# Antenna Gain explanation

I'm looking for an explanation about what type of relation have antenna gain with it's efficiency.

For example I want to use a ceramic antenna that is a dipole antenna. It has:

• Average Gain of -0.5 dBi typ. (XZ-V)
• Return Loss 9.5 dB min.
• Input Power 3W

and not more details.

Antenna Gain worth something in antenna efficiency? That mean that I have 0.5dB gain in one direction and -0.5dB in another. But if I want an omnidirectional antenna, should I choose 0dB gain?

• Gain for antennas is really just a measurement of directionality. Jun 1, 2015 at 11:45
• Ok, but from PCB antenna to ceramic antenna, I've some kind of gain? If so, which value tell me that ceramic antenna allow me more distance trasmission?
– Yaro
Jun 1, 2015 at 12:01
• for tx, if you feed in 100W, you can only ever distribute 100W. There is no way an antenna design could magically make it be 200W distributed. All it can do is distribute most of it into one direction, leaving less into the other. The datasheet of the antenna will tell you details about that. Jun 1, 2015 at 12:04
• Gain of -0.5dB suggests it's pretty close to omnidirectional.
– user16324
Jun 1, 2015 at 12:08

Antenna efficiency is generally taken as the amount of total power radiated (in all directions) divided by the electrical power put into the antenna. It is not related to antenna gain.

Antenna gain is something a little more complex. A mathematical device called an "isotropic antenna" is a theoretical antenna that emits power equally in all directions. This is the base line for a lot of comparisons between antennas. No such antenna exists but it is still a good device for making comparisons.

An antenna that bunches the emitted power up so that it produces more watts/sq meter in one direction compared to a different direction is generally specified as having gain. A dipole antenna will concentrate power like this: -

It has a gain that slightly exceeds (by 2.15dB) the 0 dBi mark on the polar diagrams. Note I used the term "dBi" to indicate gain relative to the theoretical isotropic device.

So, an antenna with "gain" must has directionality - it forces more watts per sq meter in some directions and fewer watts per sq metre in other directions.

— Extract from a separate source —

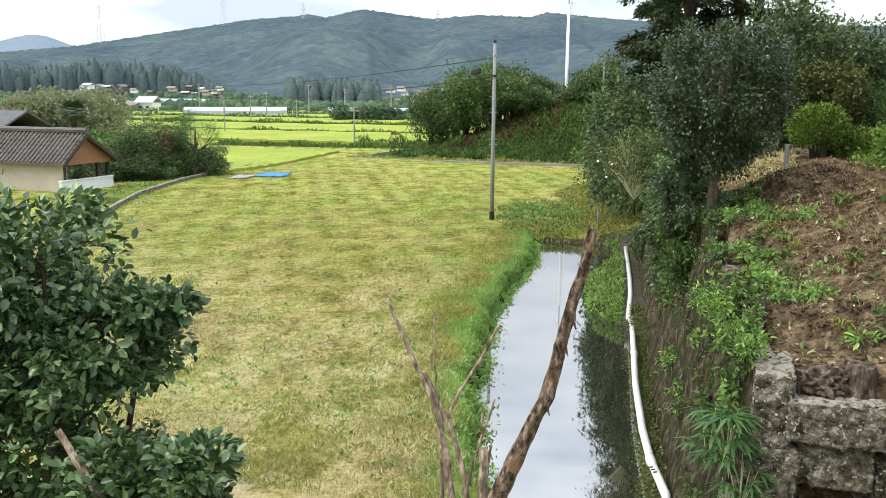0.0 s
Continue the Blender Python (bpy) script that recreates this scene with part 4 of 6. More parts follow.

Antenna gain works equally in transmit as it does receive - an antenna with higher gain will collect more watts and convert them to more volts in its "optimum" direction than it does in other directions.

A receiving antenna has, what is known as, an aperture (think of it as a net which it catches radiated power - the bigger the net the more power it catches).

Both efficiency and gain need to be considered together though - an antenna with significant gain may still not be a good emitter if the efficiency is poor.

RF antennas or aerials do not radiate equally in all directions. It is found that any realisable RF antenna design will radiate more in some directions than others. The actual pattern is dependent upon the type of antenna design, its size, the environment and a variety of other factors. This directional pattern can be used to ensure that the power radiated is focused in the desired directions.

It is normal to refer to the directional patterns and gain in terms of the transmitted signal. It is often easier to visualise the RF antenna is terms of its radiated power, however the antenna performs in an exactly equivalent manner for reception, having identical figures and specifications.